Konsep taman literasi sendiri kini tengah digalakkan di banyak sekolah. Tujuannya sederhana: menghadirkan ruang terbuka yang mengundang siswa untuk membaca dan mengekspresikan diri. Alih-alih hanya mengandalkan perpustakaan formal, taman literasi diharapkan menjadi titik temu antara pengetahuan dan rekreasi.
Bagi siswa, keberadaan taman literasi memberikan pengalaman belajar berbeda. Mereka bisa membaca di bawah pohon rindang, mendiskusikan buku bersama teman, atau sekadar menikmati suasana sambil dikelilingi karya seni yang mereka hasilkan sendiri.

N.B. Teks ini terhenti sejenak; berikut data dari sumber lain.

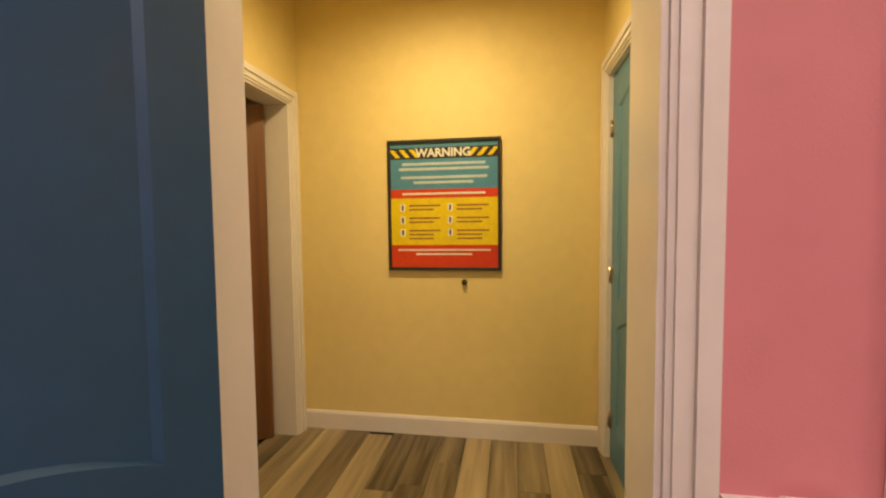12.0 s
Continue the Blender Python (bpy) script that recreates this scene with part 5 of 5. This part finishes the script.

“Kalau belajar di luar kelas lebih menyenangkan. Kita bisa membaca sambil duduk santai, tidak tegang seperti di dalam kelas,” ujar salah satu siswi yang tengah menunggu cat di capingnya kering.

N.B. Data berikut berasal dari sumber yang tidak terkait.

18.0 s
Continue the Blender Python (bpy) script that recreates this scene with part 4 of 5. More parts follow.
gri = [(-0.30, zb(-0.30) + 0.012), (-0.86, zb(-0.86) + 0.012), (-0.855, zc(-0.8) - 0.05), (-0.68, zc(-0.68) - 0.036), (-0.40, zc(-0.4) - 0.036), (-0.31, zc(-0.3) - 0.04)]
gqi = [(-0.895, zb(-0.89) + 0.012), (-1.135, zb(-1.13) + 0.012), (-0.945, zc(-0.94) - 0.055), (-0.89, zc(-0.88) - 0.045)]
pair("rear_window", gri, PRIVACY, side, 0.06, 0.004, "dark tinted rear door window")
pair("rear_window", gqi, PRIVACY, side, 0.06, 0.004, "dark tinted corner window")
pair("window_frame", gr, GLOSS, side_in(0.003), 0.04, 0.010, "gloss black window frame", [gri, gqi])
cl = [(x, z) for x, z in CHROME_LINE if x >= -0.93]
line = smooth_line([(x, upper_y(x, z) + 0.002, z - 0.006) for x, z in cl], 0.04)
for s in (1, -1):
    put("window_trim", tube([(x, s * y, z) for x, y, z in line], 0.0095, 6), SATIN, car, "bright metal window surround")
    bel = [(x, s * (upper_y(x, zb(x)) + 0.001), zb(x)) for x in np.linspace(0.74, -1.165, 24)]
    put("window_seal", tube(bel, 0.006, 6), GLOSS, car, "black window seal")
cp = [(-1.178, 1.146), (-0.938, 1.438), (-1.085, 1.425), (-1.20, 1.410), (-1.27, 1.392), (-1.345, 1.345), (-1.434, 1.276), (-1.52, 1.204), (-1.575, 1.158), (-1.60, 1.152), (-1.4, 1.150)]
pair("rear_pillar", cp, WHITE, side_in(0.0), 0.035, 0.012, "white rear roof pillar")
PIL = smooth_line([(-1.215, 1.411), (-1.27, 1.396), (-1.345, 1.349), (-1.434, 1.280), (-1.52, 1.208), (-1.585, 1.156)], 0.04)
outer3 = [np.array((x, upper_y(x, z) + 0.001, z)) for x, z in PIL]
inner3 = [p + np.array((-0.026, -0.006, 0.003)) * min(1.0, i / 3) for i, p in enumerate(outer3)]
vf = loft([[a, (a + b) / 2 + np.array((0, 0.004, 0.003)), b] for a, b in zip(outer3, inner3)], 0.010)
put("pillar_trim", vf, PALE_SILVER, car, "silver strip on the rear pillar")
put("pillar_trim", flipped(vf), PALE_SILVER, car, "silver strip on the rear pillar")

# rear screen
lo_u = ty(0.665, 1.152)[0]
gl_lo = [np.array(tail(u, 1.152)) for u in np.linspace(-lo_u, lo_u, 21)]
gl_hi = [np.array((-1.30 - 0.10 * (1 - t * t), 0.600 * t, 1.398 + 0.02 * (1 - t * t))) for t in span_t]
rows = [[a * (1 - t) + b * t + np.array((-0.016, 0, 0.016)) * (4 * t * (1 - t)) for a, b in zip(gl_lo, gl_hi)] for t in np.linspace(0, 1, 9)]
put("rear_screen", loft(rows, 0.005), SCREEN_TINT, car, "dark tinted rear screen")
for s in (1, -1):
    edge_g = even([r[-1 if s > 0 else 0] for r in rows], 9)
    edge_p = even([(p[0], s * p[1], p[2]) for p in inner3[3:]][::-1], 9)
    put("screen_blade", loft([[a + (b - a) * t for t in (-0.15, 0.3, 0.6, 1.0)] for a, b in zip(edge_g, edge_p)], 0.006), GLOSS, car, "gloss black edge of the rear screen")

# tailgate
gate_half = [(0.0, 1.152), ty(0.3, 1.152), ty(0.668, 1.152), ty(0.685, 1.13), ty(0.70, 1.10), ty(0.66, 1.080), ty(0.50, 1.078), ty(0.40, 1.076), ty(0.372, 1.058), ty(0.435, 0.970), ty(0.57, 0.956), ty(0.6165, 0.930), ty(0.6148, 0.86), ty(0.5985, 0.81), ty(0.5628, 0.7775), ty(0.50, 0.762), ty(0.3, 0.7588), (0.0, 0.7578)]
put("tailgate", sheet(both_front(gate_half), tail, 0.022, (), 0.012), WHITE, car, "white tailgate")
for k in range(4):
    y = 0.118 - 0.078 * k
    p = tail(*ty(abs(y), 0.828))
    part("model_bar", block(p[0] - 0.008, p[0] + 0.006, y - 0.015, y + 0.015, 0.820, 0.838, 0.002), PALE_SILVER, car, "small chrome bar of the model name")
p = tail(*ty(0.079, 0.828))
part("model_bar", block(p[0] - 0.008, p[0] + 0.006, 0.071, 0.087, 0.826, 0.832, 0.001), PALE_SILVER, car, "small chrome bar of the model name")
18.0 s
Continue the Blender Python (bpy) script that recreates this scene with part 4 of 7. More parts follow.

Menanam Nilai dalam Proses
Lebih dari hasil akhir berupa taman literasi yang indah, nilai utama dari kegiatan ini sesungguhnya terletak pada prosesnya. Guru dan siswa bekerja sama tanpa sekat, sama-sama memegang kuas, sama-sama terkena cipratan cat, sama-sama merasakan lelah sekaligus bahagia.
Di sana, tercermin nilai gotong royong yang semakin jarang ditemui dalam kehidupan modern. Siswa belajar bahwa menciptakan sesuatu yang bermanfaat membutuhkan usaha bersama. Mereka juga belajar menghargai setiap peran, sekecil apa pun kontribusi itu.

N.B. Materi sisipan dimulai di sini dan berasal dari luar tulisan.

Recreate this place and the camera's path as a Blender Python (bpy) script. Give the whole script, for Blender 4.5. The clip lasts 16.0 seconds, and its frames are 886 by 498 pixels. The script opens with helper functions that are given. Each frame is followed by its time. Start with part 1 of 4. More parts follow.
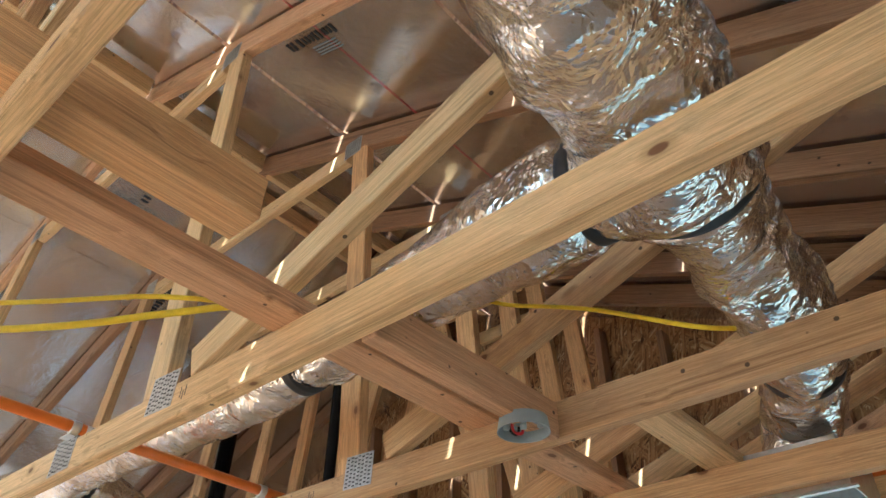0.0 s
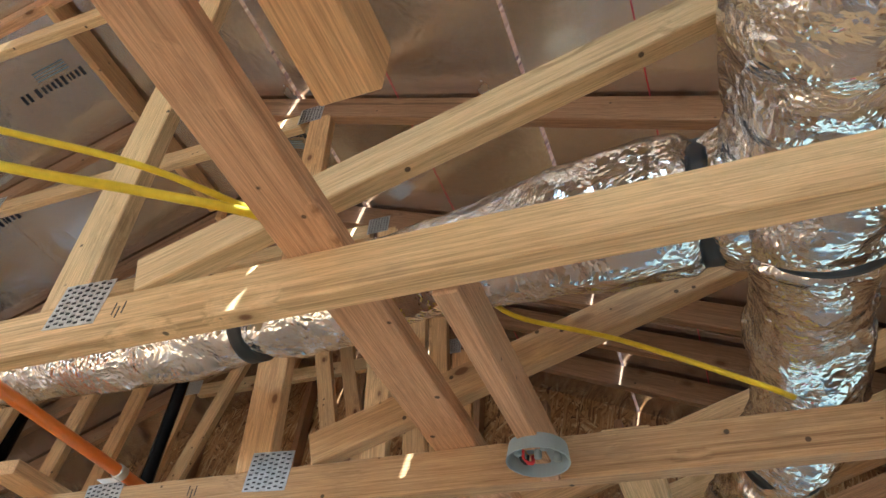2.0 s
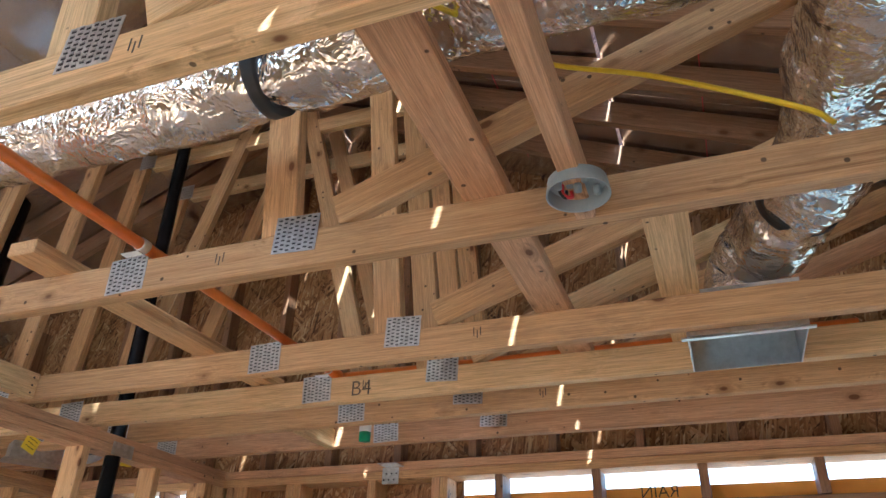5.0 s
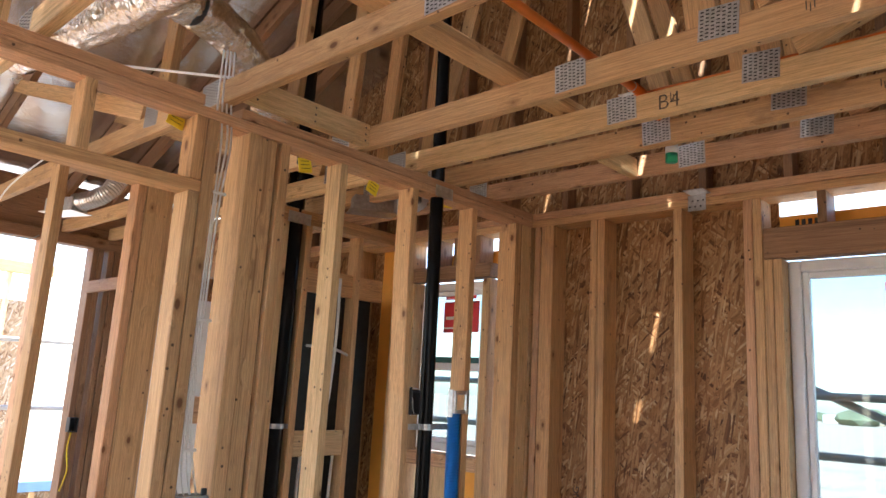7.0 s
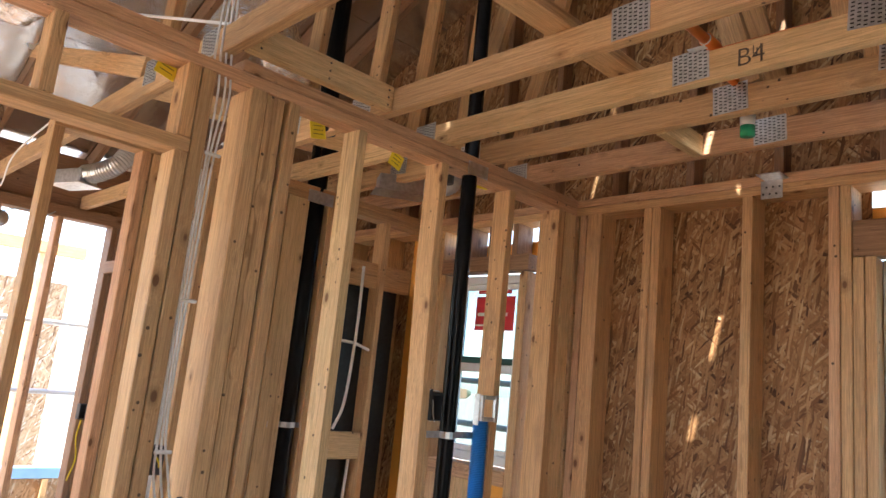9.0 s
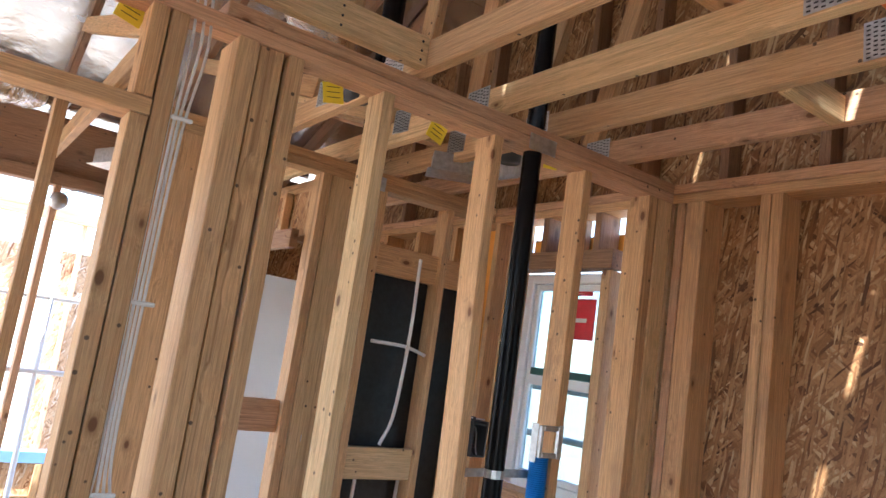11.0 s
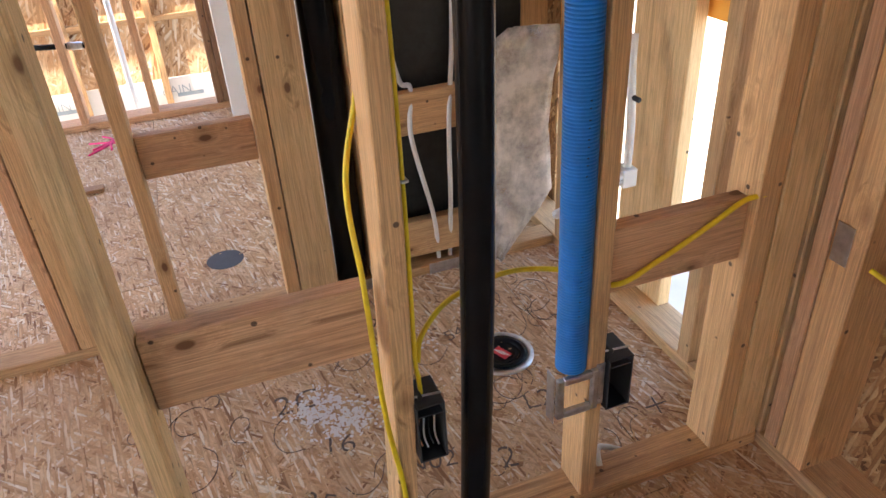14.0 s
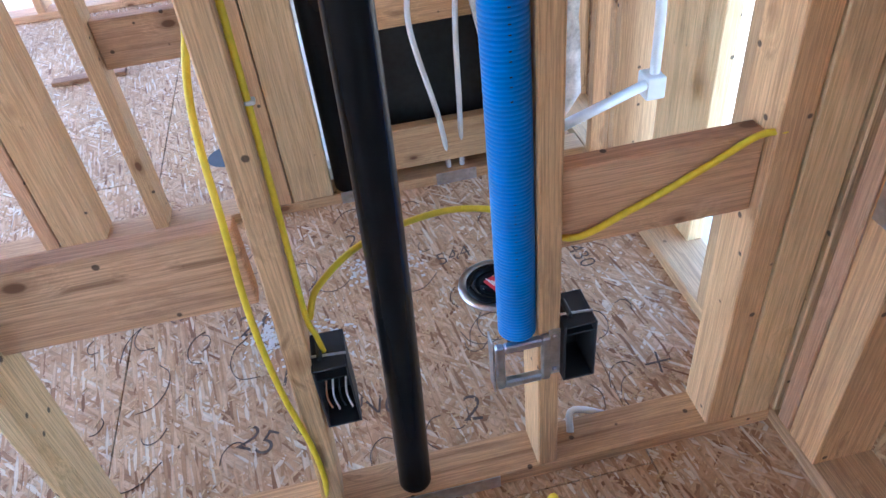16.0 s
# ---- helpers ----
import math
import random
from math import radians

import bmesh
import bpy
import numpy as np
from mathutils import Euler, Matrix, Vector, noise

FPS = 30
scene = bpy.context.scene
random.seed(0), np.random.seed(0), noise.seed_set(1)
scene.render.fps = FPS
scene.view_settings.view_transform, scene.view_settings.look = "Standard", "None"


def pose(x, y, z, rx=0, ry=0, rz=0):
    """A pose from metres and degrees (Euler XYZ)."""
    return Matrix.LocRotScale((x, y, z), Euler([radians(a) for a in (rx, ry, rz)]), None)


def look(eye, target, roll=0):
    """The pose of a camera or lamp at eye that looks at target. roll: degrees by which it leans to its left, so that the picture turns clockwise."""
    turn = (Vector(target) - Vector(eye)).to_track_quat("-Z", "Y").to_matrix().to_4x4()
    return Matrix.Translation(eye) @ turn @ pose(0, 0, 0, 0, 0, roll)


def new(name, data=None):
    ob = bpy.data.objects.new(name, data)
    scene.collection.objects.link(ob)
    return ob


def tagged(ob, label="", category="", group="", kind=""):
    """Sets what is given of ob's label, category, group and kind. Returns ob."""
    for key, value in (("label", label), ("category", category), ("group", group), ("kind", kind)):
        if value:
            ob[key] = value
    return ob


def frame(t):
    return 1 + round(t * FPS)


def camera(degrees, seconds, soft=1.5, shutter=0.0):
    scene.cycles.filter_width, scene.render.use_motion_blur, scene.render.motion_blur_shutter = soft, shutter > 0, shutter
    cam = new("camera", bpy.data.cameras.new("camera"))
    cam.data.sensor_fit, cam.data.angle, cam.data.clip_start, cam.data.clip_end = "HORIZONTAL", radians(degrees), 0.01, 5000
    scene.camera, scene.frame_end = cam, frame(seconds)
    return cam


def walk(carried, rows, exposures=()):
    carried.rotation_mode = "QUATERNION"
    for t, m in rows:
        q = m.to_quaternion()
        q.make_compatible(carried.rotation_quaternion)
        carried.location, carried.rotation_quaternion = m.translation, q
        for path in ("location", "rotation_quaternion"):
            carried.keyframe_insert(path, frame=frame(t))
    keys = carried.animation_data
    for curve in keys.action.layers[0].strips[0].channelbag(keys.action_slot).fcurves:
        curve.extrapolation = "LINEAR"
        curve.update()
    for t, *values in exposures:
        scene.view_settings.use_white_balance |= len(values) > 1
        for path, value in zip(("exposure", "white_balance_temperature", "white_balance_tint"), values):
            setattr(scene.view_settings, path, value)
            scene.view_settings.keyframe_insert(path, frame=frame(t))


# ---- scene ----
cam = camera(63.8, 16.0)
EXPOSURE = 2.20
PATH = [
    (0, (-0.04, 0.083, 1.82), (-1.101, 1.243, 3.057), 1.4),
    (0.5, (-0.2, 0.06, 1.822), (-1.147, 1.234, 3.136), 5.7),
    (1, (-0.383, 0.06, 1.843), (-1.2, 1.302, 3.181), 5.4),
    (1.5, (-0.439, 0.106, 1.853), (-1.173, 1.376, 3.214), 5.8),
    (2, (-0.56, 0.125, 1.853), (-1.178, 1.443, 3.224), 6.1),
    (2.5, (-0.707, 0.101, 1.88), (-1.186, 1.51, 3.216), 5.4),
    (3, (-0.711, 0.148, 1.861), (-1.065, 1.673, 3.106), 4.0),
    (3.2, (-0.68, 0.18, 1.85), (-0.995, 1.747, 3.051), 3.6),
    (5.3, (-0.712, 0.197, 1.747), (-1.5, 1.794, 2.657), 1.6),
    (5.5, (-0.736, 0.179, 1.735), (-1.642, 1.74, 2.596), 1.9),
    (6, (-0.79, 0.156, 1.661), (-1.933, 1.637, 2.368), 2.7),
    (6.5, (-0.821, 0.172, 1.556), (-2.108, 1.619, 2.057), 2.8),
    (7, (-0.828, 0.189, 1.541), (-2.165, 1.626, 1.923), 3.2),
    (7.5, (-0.921, 0.178, 1.529), (-2.258, 1.62, 1.891), 3.9),
    (8, (-0.993, 0.185, 1.542), (-2.315, 1.64, 1.912), 4.4),
    (8.2, (-1.016, 0.215, 1.534), (-2.336, 1.671, 1.907), 4.3),
    (10.3, (-1.105, 0.886, 1.67), (-2.711, 2.026, 2.022), 9.1),
    (10.5, (-1.233, 0.848, 1.687), (-2.781, 2.067, 2.029), 7.9),
    (11, (-1.312, 0.989, 1.686), (-2.931, 2.122, 1.993), 8.3),
    (11.5, (-1.518, 1.121, 1.691), (-3.224, 2.142, 1.911), 8.1),
    (12, (-1.58, 1.281, 1.594), (-3.281, 2.332, 1.559), 5.4),
    (12.5, (-1.601, 1.656, 1.519), (-3.281, 2.698, 1.217), 3.8),
    (13, (-1.702, 1.872, 1.47), (-3.376, 2.815, 0.915), 2.0),
    (13.5, (-1.894, 2.005, 1.407), (-3.556, 2.72, 0.554), -1.6),
    (14, (-2.058, 2.101, 1.354), (-3.676, 2.643, 0.31), -3.6),
    (14.5, (-2.166, 2.282, 1.263), (-3.708, 2.594, 0.028), -7.0),
    (15, (-2.227, 2.406, 1.217), (-3.688, 2.584, -0.137), -10.0),
    (15.5, (-2.229, 2.429, 1.238), (-3.695, 2.592, -0.112), -9.6),
    (16, (-2.227, 2.455, 1.26), (-3.746, 2.662, -0.025), -6.7),
]
walk(cam, [(t, look(eye, target, roll)) for t, eye, target, roll in PATH],
     exposures=[(0.0, EXPOSURE + 0.36, 5300, -2), (3.0, EXPOSURE + 0.36, 5300, -3), (5.5, EXPOSURE + 0.25, 5150, 6), (8.0, EXPOSURE, 6500, 12), (10.5, EXPOSURE + 0.33, 5400, 9), (11.5, EXPOSURE + 0.3, 5450, 9),
                (12.5, EXPOSURE + 0.2, 5750, 11), (13.5, EXPOSURE + 0.25, 6250, 12), (14.5, EXPOSURE + 0.6, 6700, 14), (15.0, EXPOSURE + 0.68, 5900, 12), (15.5, EXPOSURE + 0.88, 5200, 9), (16.0, EXPOSURE + 0.95, 4800, 6)])

# ---- daylight ----
SUN_FROM = Vector((0.228, -0.80, 1.0)).normalized()
world = bpy.data.worlds.new("sky")
scene.world = world
world.use_nodes = True
sky = world.node_tree.nodes.new("ShaderNodeTexSky")
sky.sky_type, sky.sun_disc = "NISHITA", False
sky.sun_elevation = math.asin(SUN_FROM.z)
sky.sun_rotation = math.atan2(SUN_FROM.x, SUN_FROM.y)
sky.altitude, sky.dust_density, sky.ozone_density = 300.0, 1.2, 1.0
world.node_tree.links.new(sky.outputs[0], world.node_tree.nodes["Background"].inputs[0])
world.node_tree.nodes["Background"].inputs[1].default_value = 0.19
sun_data = bpy.data.lights.new("sun", "SUN")
sun_data.energy, sun_data.angle, sun_data.color = 4.5, radians(0.5), (1.0, 0.95, 0.86)
sun = new("sun", sun_data)
sun.matrix_world = look(SUN_FROM * 30, (0, 0, 0))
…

Proses inilah yang menjadikan literasi sebagai bagian dari pendidikan karakter. Membaca dan menulis mungkin bisa dilatih di kelas, tetapi empati, kolaborasi, dan rasa memiliki hanya bisa tumbuh melalui pengalaman nyata seperti ini.
Harapan ke Depan
Sekolah berharap taman literasi yang tengah dipersiapkan dapat menjadi pusat kegiatan siswa. Tidak hanya membaca, tetapi juga menulis, berdiskusi, hingga menggelar pameran kecil dari karya-karya kreatif mereka.
Taman literasi juga diharapkan mampu menumbuhkan budaya literasi yang lebih luas, tidak terbatas pada buku teks pelajaran. Dengan dukungan guru, siswa bisa mengenal beragam bacaan, dari cerita rakyat hingga buku sains populer, dari artikel opini hingga puisi.